GOAL:
Leave out the pictures; transcribe all else exactly.

━━ DATA PROVIDED ━━

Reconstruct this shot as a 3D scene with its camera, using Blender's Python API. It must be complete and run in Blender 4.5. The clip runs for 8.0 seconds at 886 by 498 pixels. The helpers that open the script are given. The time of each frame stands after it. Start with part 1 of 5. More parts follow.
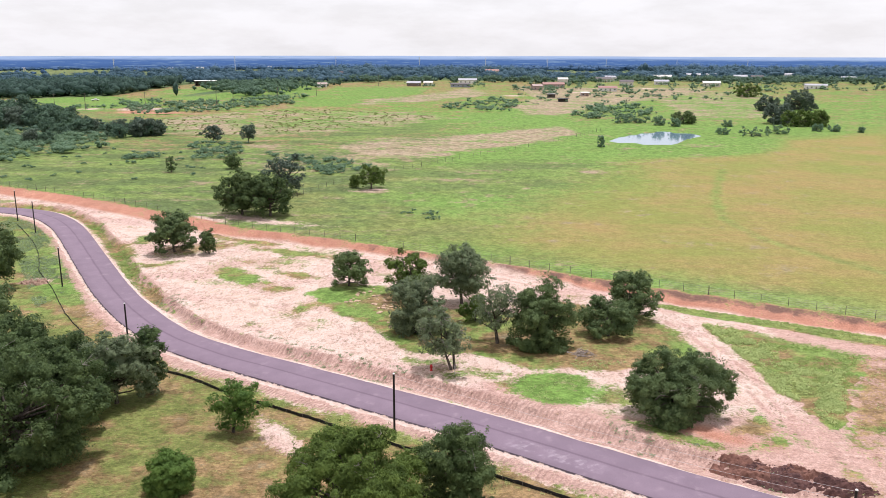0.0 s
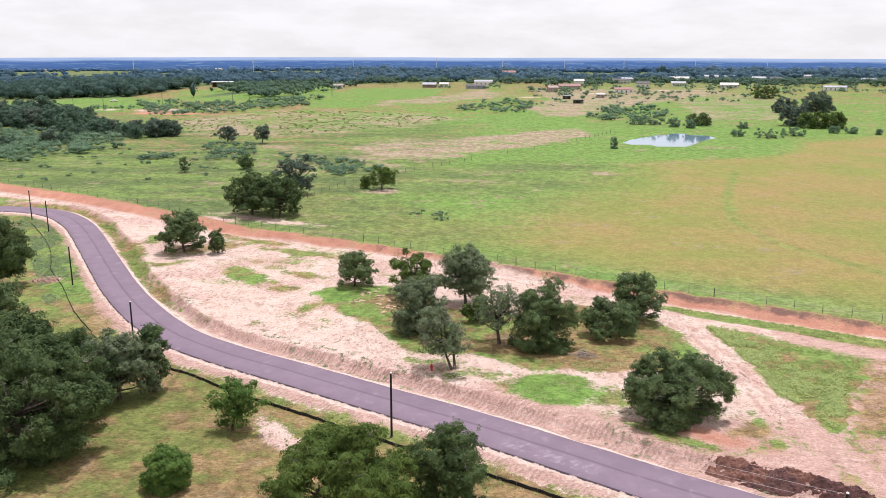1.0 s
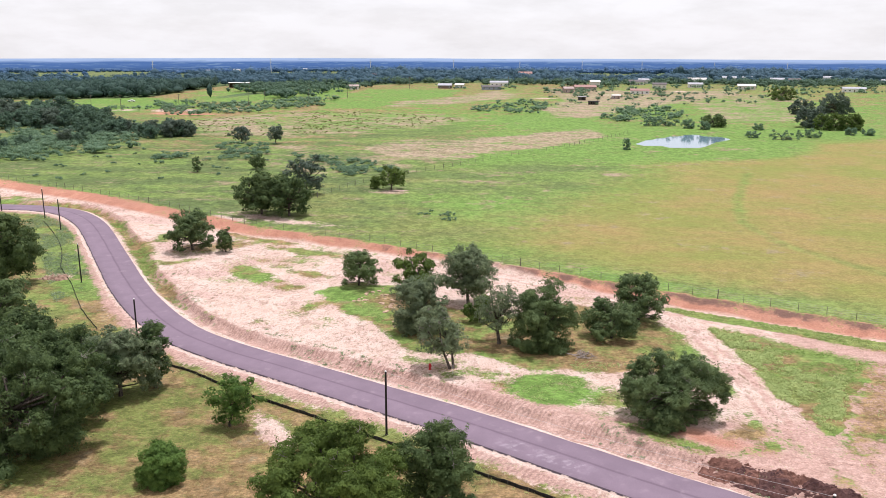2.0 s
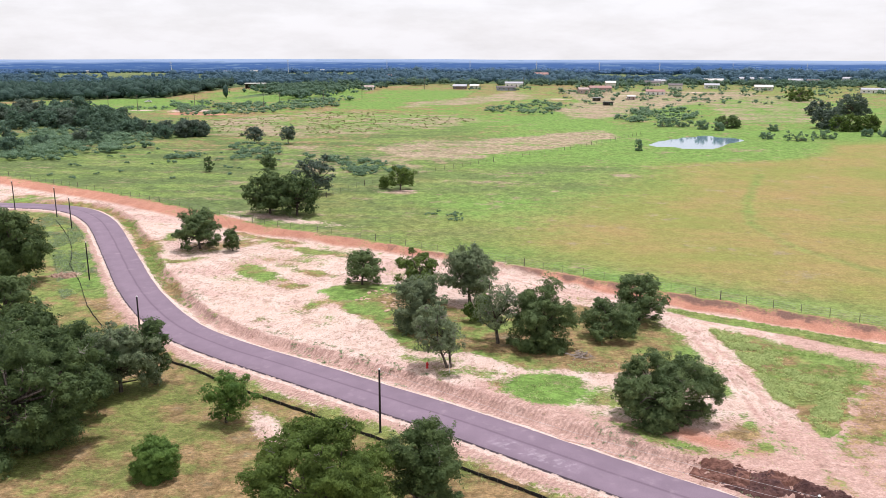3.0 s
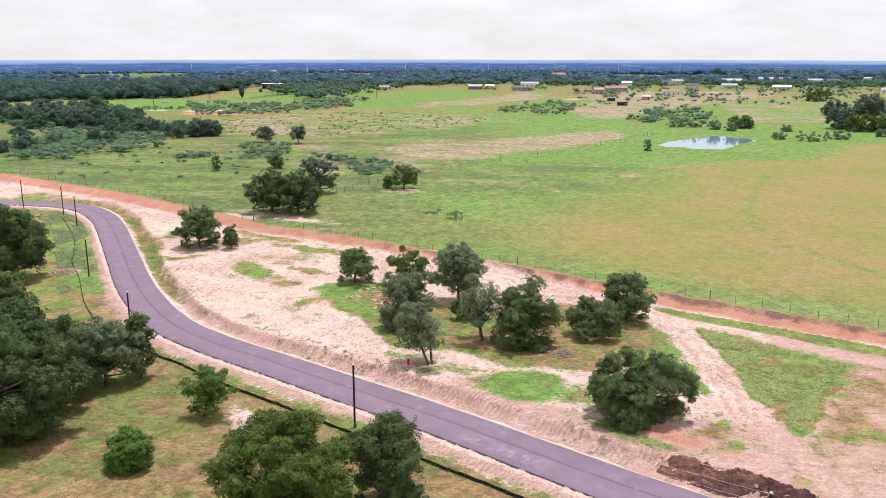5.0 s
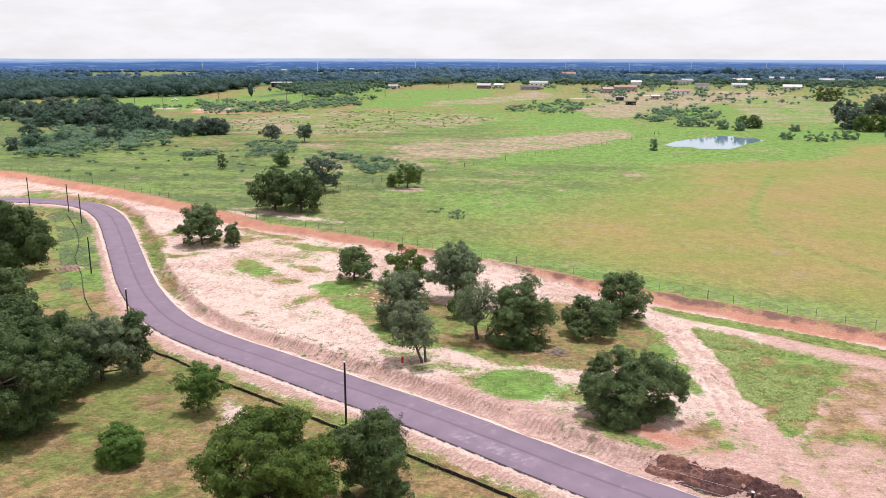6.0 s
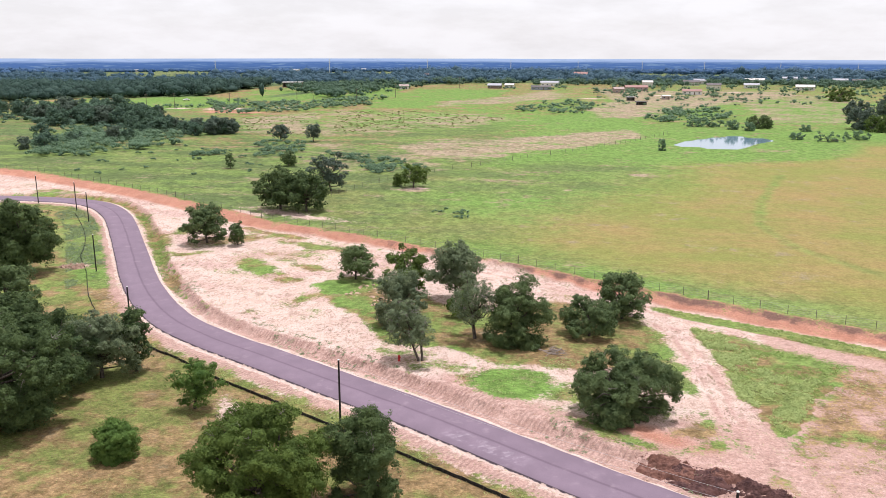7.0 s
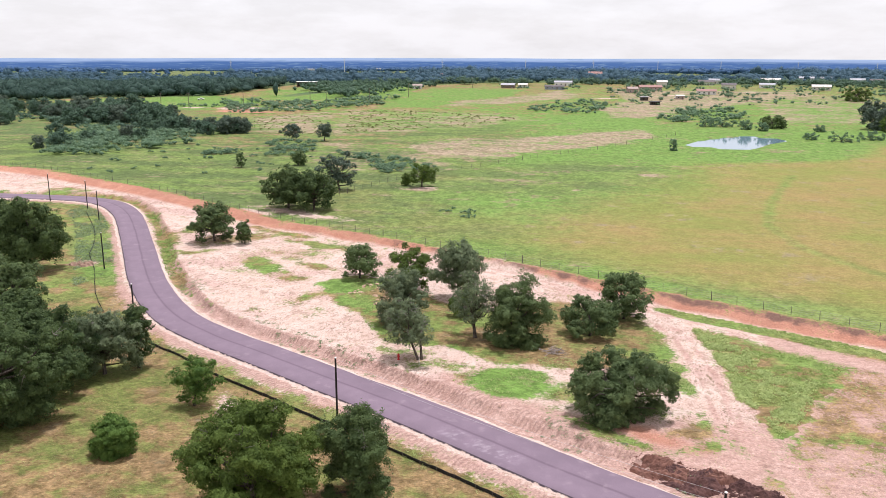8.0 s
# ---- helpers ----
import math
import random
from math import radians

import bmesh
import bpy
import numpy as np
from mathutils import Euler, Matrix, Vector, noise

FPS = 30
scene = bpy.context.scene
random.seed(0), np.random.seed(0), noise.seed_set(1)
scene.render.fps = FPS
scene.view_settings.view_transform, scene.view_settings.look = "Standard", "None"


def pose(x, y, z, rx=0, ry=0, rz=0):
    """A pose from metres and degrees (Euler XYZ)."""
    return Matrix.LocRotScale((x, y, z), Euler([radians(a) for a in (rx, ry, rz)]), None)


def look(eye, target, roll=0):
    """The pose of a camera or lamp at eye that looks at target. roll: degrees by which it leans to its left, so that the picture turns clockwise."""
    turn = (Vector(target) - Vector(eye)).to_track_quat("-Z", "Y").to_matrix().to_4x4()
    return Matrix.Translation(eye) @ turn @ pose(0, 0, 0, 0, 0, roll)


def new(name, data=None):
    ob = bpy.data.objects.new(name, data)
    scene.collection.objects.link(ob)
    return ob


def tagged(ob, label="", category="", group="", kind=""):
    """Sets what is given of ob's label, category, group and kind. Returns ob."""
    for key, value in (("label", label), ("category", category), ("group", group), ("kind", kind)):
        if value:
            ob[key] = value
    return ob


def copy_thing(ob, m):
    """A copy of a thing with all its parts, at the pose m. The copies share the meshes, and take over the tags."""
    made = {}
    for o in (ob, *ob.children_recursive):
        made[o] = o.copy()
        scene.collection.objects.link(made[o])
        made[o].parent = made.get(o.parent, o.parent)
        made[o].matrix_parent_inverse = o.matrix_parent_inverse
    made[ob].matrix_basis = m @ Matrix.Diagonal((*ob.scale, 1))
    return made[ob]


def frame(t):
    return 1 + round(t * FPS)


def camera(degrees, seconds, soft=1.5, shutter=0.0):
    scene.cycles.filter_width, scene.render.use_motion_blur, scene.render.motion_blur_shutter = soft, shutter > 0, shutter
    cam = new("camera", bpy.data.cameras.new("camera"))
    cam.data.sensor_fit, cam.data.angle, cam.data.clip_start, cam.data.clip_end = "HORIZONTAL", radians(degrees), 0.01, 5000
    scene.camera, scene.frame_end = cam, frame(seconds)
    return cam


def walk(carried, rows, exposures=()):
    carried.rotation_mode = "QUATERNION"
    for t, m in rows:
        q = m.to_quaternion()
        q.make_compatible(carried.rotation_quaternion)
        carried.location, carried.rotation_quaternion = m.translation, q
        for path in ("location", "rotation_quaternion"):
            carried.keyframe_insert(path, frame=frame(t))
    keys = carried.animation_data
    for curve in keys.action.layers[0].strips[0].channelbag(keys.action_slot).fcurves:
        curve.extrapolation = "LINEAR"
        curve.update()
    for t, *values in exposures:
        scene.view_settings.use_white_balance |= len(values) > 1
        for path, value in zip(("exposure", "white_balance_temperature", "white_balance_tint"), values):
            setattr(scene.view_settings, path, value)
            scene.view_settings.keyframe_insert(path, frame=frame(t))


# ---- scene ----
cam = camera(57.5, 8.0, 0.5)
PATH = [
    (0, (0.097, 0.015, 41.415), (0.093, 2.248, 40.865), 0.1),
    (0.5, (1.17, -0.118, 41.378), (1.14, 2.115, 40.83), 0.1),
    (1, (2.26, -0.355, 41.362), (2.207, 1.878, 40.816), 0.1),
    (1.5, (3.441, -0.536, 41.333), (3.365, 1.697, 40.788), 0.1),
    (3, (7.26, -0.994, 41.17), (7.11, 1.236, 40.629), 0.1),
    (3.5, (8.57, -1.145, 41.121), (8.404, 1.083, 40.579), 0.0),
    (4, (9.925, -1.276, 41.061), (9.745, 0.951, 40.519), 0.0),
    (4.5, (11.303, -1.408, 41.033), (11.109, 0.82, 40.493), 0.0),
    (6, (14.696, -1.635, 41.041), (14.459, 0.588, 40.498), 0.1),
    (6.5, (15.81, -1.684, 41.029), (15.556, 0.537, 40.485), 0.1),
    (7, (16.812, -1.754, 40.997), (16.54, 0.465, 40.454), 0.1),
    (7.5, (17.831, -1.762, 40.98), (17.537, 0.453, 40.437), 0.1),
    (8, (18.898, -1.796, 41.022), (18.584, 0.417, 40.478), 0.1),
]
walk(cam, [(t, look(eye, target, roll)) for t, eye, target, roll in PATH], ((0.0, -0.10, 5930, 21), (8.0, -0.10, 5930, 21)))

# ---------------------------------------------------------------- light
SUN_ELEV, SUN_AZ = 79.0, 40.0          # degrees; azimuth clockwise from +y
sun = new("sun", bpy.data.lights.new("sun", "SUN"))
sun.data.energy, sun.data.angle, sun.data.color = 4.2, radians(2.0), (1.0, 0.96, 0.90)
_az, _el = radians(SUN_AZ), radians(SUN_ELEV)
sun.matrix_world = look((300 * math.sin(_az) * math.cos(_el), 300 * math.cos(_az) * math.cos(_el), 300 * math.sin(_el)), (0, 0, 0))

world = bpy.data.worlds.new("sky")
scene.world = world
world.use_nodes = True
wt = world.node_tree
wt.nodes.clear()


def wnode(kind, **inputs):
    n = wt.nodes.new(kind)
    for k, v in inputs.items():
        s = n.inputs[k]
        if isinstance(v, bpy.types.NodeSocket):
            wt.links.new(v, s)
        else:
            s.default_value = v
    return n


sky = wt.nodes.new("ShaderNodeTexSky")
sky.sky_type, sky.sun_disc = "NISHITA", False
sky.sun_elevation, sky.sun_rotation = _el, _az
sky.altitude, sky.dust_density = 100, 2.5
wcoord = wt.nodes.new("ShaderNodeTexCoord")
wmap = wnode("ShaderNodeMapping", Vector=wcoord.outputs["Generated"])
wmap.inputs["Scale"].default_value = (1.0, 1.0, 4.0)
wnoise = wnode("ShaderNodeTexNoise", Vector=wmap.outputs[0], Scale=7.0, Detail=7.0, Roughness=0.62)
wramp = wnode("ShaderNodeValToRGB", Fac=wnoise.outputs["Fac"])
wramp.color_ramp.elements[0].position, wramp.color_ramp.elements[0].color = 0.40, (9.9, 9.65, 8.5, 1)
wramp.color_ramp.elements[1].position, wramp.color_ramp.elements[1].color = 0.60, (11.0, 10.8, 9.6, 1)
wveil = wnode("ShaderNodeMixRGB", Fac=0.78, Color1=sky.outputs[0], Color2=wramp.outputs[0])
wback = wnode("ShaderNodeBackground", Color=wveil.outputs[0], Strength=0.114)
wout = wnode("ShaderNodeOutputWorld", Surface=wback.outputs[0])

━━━

SOLUTION:
Reconstruct this shot as a 3D scene with its camera, using Blender's Python API. It must be complete and run in Blender 4.5. The clip runs for 8.0 seconds at 886 by 498 pixels. The helpers that open the script are given. The time of each frame stands after it. Start with part 1 of 5. More parts follow.
0.0 s
1.0 s
2.0 s
3.0 s
5.0 s
6.0 s
7.0 s
8.0 s
# ---- helpers ----
import math
import random
from math import radians

import bmesh
import bpy
import numpy as np
from mathutils import Euler, Matrix, Vector, noise

FPS = 30
scene = bpy.context.scene
random.seed(0), np.random.seed(0), noise.seed_set(1)
scene.render.fps = FPS
scene.view_settings.view_transform, scene.view_settings.look = "Standard", "None"


def pose(x, y, z, rx=0, ry=0, rz=0):
    """A pose from metres and degrees (Euler XYZ)."""
    return Matrix.LocRotScale((x, y, z), Euler([radians(a) for a in (rx, ry, rz)]), None)


def look(eye, target, roll=0):
    """The pose of a camera or lamp at eye that looks at target. roll: degrees by which it leans to its left, so that the picture turns clockwise."""
    turn = (Vector(target) - Vector(eye)).to_track_quat("-Z", "Y").to_matrix().to_4x4()
    return Matrix.Translation(eye) @ turn @ pose(0, 0, 0, 0, 0, roll)


def new(name, data=None):
    ob = bpy.data.objects.new(name, data)
    scene.collection.objects.link(ob)
    return ob


def tagged(ob, label="", category="", group="", kind=""):
    """Sets what is given of ob's label, category, group and kind. Returns ob."""
    for key, value in (("label", label), ("category", category), ("group", group), ("kind", kind)):
        if value:
            ob[key] = value
    return ob


def copy_thing(ob, m):
    """A copy of a thing with all its parts, at the pose m. The copies share the meshes, and take over the tags."""
    made = {}
    for o in (ob, *ob.children_recursive):
        made[o] = o.copy()
        scene.collection.objects.link(made[o])
        made[o].parent = made.get(o.parent, o.parent)
        made[o].matrix_parent_inverse = o.matrix_parent_inverse
    made[ob].matrix_basis = m @ Matrix.Diagonal((*ob.scale, 1))
    return made[ob]


def frame(t):
    return 1 + round(t * FPS)


def camera(degrees, seconds, soft=1.5, shutter=0.0):
    scene.cycles.filter_width, scene.render.use_motion_blur, scene.render.motion_blur_shutter = soft, shutter > 0, shutter
    cam = new("camera", bpy.data.cameras.new("camera"))
    cam.data.sensor_fit, cam.data.angle, cam.data.clip_start, cam.data.clip_end = "HORIZONTAL", radians(degrees), 0.01, 5000
    scene.camera, scene.frame_end = cam, frame(seconds)
    return cam


def walk(carried, rows, exposures=()):
    carried.rotation_mode = "QUATERNION"
    for t, m in rows:
        q = m.to_quaternion()
        q.make_compatible(carried.rotation_quaternion)
        carried.location, carried.rotation_quaternion = m.translation, q
        for path in ("location", "rotation_quaternion"):
            carried.keyframe_insert(path, frame=frame(t))
    keys = carried.animation_data
    for curve in keys.action.layers[0].strips[0].channelbag(keys.action_slot).fcurves:
        curve.extrapolation = "LINEAR"
        curve.update()
    for t, *values in exposures:
        scene.view_settings.use_white_balance |= len(values) > 1
        for path, value in zip(("exposure", "white_balance_temperature", "white_balance_tint"), values):
            setattr(scene.view_settings, path, value)
            scene.view_settings.keyframe_insert(path, frame=frame(t))


# ---- scene ----
cam = camera(57.5, 8.0, 0.5)
PATH = [
    (0, (0.097, 0.015, 41.415), (0.093, 2.248, 40.865), 0.1),
    (0.5, (1.17, -0.118, 41.378), (1.14, 2.115, 40.83), 0.1),
    (1, (2.26, -0.355, 41.362), (2.207, 1.878, 40.816), 0.1),
    (1.5, (3.441, -0.536, 41.333), (3.365, 1.697, 40.788), 0.1),
    (3, (7.26, -0.994, 41.17), (7.11, 1.236, 40.629), 0.1),
    (3.5, (8.57, -1.145, 41.121), (8.404, 1.083, 40.579), 0.0),
    (4, (9.925, -1.276, 41.061), (9.745, 0.951, 40.519), 0.0),
    (4.5, (11.303, -1.408, 41.033), (11.109, 0.82, 40.493), 0.0),
    (6, (14.696, -1.635, 41.041), (14.459, 0.588, 40.498), 0.1),
    (6.5, (15.81, -1.684, 41.029), (15.556, 0.537, 40.485), 0.1),
    (7, (16.812, -1.754, 40.997), (16.54, 0.465, 40.454), 0.1),
    (7.5, (17.831, -1.762, 40.98), (17.537, 0.453, 40.437), 0.1),
    (8, (18.898, -1.796, 41.022), (18.584, 0.417, 40.478), 0.1),
]
walk(cam, [(t, look(eye, target, roll)) for t, eye, target, roll in PATH], ((0.0, -0.10, 5930, 21), (8.0, -0.10, 5930, 21)))

# ---------------------------------------------------------------- light
SUN_ELEV, SUN_AZ = 79.0, 40.0          # degrees; azimuth clockwise from +y
sun = new("sun", bpy.data.lights.new("sun", "SUN"))
sun.data.energy, sun.data.angle, sun.data.color = 4.2, radians(2.0), (1.0, 0.96, 0.90)
_az, _el = radians(SUN_AZ), radians(SUN_ELEV)
sun.matrix_world = look((300 * math.sin(_az) * math.cos(_el), 300 * math.cos(_az) * math.cos(_el), 300 * math.sin(_el)), (0, 0, 0))

world = bpy.data.worlds.new("sky")
scene.world = world
world.use_nodes = True
wt = world.node_tree
wt.nodes.clear()


def wnode(kind, **inputs):
    n = wt.nodes.new(kind)
    for k, v in inputs.items():
        s = n.inputs[k]
        if isinstance(v, bpy.types.NodeSocket):
            wt.links.new(v, s)
        else:
            s.default_value = v
    return n


sky = wt.nodes.new("ShaderNodeTexSky")
sky.sky_type, sky.sun_disc = "NISHITA", False
sky.sun_elevation, sky.sun_rotation = _el, _az
sky.altitude, sky.dust_density = 100, 2.5
wcoord = wt.nodes.new("ShaderNodeTexCoord")
wmap = wnode("ShaderNodeMapping", Vector=wcoord.outputs["Generated"])
wmap.inputs["Scale"].default_value = (1.0, 1.0, 4.0)
wnoise = wnode("ShaderNodeTexNoise", Vector=wmap.outputs[0], Scale=7.0, Detail=7.0, Roughness=0.62)
wramp = wnode("ShaderNodeValToRGB", Fac=wnoise.outputs["Fac"])
wramp.color_ramp.elements[0].position, wramp.color_ramp.elements[0].color = 0.40, (9.9, 9.65, 8.5, 1)
wramp.color_ramp.elements[1].position, wramp.color_ramp.elements[1].color = 0.60, (11.0, 10.8, 9.6, 1)
wveil = wnode("ShaderNodeMixRGB", Fac=0.78, Color1=sky.outputs[0], Color2=wramp.outputs[0])
wback = wnode("ShaderNodeBackground", Color=wveil.outputs[0], Strength=0.114)
wout = wnode("ShaderNodeOutputWorld", Surface=wback.outputs[0])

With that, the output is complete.